Un immobilismo totale in mezzo al quale con tutte le necessità del Paese l’ attuale maggioranza (???) risponde con il più che necessario provvedimento che tutte le realtà economiche ed i cittadini stavano aspettando: la legge sulla trans omofobia.

Come dire: con tanto di volare alto alla fine ogni contatto con il reale è pura fantasia ed astrazione.

Cosicché poco importa di chiudere le porte a negozi, ristoranti ed attività spalancando invece quelle dei porti così da continuare a finanziare (sempre a nostre spese) il business dei trafficanti di esseri umani e speculatori finanziari internazionali, quello che importa è piuttosto quello di affrettarsi a complimentarsi con il vincitore di turno in quella logica tutta propria del nostro Governo il cui apparire è di gran lunga più importante dell’ esserci e quindi dell’ agire.
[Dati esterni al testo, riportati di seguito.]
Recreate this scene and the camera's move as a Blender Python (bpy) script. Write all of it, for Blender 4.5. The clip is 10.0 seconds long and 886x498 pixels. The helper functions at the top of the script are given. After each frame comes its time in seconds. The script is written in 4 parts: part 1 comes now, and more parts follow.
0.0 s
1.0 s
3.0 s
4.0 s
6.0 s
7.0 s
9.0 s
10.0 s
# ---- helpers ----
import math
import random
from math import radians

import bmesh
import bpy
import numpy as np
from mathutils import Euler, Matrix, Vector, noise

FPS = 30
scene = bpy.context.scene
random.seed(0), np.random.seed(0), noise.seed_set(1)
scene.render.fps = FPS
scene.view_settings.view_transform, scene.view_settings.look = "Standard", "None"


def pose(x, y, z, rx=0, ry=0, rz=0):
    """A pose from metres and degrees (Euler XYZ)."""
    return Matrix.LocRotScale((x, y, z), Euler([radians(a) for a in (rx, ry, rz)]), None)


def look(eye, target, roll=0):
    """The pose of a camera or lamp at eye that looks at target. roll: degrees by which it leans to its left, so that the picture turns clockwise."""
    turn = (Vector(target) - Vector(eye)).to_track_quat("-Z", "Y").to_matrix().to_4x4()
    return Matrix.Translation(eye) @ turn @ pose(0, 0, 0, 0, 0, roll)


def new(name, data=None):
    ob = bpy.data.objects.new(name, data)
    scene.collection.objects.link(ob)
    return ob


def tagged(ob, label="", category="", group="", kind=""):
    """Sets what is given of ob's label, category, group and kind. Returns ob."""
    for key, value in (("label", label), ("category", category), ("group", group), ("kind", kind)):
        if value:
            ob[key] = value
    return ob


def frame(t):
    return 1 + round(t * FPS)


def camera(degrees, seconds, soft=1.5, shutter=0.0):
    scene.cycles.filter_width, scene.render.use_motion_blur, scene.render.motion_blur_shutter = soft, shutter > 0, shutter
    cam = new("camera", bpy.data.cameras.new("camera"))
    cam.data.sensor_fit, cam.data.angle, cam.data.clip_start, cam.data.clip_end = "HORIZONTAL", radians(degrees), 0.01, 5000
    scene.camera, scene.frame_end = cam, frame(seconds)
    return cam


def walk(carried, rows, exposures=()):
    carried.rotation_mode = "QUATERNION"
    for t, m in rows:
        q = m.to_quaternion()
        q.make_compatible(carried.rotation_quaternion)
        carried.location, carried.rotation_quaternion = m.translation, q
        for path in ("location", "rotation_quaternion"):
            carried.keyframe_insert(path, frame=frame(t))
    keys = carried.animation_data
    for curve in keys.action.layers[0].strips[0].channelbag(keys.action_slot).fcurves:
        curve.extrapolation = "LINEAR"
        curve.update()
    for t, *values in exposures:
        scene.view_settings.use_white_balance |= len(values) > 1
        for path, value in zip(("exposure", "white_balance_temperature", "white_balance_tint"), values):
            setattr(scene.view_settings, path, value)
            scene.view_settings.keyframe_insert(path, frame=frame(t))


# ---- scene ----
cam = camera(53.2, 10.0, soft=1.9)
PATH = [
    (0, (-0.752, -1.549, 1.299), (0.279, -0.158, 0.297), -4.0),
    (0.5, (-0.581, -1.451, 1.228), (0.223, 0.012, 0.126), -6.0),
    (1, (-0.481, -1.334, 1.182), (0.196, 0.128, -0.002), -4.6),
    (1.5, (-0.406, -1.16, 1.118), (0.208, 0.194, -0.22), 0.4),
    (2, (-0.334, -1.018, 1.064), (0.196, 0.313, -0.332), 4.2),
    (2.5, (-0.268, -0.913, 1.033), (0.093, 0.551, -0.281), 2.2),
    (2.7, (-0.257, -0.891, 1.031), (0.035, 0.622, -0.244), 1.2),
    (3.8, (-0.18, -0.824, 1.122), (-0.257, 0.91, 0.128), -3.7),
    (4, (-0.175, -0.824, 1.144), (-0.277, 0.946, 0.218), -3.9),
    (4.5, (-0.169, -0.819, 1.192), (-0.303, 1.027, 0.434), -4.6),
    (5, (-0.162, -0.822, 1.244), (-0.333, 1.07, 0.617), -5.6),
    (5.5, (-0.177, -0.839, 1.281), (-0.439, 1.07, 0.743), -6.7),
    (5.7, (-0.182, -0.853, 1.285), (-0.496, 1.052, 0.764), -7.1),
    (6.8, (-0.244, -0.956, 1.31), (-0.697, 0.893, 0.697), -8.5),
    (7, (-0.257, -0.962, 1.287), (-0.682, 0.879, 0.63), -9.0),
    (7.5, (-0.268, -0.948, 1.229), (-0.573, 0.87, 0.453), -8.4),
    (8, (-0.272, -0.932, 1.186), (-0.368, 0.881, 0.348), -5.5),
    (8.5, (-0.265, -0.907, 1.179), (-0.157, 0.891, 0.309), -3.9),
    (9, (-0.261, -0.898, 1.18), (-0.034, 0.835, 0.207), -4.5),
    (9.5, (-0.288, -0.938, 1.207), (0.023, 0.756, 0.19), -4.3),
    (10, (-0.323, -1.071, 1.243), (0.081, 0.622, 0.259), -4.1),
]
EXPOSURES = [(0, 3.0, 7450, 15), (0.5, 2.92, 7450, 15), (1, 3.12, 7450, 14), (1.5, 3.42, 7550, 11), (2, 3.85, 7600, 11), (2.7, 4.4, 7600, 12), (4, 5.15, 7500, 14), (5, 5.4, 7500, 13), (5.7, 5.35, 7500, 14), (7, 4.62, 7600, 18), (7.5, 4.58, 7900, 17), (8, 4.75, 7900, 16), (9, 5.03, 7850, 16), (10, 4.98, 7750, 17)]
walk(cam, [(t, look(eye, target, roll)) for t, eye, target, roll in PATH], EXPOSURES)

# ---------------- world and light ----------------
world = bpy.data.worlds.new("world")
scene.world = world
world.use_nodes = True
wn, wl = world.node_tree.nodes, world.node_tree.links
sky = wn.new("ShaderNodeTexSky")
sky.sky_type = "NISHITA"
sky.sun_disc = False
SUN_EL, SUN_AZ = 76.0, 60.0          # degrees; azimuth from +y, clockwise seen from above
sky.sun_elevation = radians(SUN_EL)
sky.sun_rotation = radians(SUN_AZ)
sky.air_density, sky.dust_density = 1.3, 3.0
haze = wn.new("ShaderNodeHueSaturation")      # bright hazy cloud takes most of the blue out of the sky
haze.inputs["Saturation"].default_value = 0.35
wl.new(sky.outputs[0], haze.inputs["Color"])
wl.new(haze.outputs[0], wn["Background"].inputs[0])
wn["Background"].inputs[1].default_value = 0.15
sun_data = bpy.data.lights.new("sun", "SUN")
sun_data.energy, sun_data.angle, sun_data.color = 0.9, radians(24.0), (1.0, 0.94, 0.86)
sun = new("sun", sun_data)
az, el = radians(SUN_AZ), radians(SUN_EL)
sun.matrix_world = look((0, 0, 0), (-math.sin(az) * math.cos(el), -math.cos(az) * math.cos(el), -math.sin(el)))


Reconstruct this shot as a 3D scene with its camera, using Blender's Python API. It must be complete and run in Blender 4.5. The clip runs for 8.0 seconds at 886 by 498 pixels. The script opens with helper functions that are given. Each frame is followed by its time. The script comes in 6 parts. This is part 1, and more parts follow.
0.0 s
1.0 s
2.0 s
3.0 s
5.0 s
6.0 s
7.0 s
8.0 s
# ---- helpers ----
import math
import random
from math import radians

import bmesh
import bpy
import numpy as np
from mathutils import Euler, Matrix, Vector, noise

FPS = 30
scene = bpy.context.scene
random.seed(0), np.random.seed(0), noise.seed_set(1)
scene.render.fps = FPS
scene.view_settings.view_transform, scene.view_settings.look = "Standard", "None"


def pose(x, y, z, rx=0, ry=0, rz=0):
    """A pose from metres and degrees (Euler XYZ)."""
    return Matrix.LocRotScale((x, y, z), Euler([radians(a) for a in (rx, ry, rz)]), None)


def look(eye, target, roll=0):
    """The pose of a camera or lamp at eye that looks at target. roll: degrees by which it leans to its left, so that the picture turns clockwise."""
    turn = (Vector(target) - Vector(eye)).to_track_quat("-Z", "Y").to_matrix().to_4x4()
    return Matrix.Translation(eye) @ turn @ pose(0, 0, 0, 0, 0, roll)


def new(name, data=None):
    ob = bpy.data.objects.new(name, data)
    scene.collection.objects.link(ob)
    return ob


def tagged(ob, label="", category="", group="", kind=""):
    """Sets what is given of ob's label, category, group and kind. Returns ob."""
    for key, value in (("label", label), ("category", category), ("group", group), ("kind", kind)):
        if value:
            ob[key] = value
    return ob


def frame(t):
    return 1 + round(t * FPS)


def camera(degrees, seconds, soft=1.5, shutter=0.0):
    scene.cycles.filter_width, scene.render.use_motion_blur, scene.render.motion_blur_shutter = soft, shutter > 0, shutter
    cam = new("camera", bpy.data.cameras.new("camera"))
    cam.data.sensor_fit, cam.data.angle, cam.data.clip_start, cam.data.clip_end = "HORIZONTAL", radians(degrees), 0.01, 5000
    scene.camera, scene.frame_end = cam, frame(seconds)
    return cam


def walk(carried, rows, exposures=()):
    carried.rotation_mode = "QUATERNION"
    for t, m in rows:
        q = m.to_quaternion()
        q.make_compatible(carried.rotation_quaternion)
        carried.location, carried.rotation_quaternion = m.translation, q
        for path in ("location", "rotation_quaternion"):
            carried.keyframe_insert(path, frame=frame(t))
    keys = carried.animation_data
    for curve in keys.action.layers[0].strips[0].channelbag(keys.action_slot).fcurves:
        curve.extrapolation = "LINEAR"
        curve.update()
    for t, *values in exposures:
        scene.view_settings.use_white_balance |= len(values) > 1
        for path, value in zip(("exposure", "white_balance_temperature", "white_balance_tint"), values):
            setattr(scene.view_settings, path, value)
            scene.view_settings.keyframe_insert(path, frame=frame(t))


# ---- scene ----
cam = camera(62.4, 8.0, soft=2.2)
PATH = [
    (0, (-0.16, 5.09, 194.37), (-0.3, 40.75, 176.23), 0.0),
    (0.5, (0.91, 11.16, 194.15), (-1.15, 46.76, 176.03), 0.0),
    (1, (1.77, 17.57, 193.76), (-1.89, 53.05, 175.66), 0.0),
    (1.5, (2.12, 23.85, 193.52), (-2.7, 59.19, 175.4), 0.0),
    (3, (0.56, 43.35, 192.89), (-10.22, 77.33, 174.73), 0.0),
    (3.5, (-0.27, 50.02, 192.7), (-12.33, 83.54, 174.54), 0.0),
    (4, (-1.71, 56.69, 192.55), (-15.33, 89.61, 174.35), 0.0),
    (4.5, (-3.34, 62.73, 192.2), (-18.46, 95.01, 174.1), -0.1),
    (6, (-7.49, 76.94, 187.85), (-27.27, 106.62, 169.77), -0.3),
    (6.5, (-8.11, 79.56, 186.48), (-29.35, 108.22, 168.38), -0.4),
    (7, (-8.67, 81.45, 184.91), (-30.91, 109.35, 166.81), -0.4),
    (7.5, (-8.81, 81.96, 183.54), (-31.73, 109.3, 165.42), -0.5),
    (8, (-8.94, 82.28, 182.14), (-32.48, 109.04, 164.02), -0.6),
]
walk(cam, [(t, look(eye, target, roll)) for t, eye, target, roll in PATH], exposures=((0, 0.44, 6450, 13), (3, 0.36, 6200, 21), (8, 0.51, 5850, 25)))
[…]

Ma come giustamente suggeriva all’ attuale Premier Antonio Rossitto su Panorama più che rifarsi a Winston Churcill, di cui egli si vanta di avere tutte le opere ed il suo indiscusso decisionismo con cui decise le sorti della guerra, meglio sarebbe invece se questi andasse a rileggersi il Deserto dei Tartari di Dino Buzzati, questo si un elogio di quell’ indecisionismo che fu fatale al suo personaggio principale, Giovanni Drogo,  con la variante che li quest’ ultimo alla fine comprende quale fosse in realtà la sua personale missione, e centra l’obiettivo della sua esistenza che nel romanzo è la sconfitta non della morte ma della paura di morire: nel nostro caso invece basterebbe comprendere come così continuando in Italia non si sconfiggerà la paura di morire o la morte, ma si sconfiggerà solo e soltanto un Paese mandato incontro alla sua rovina.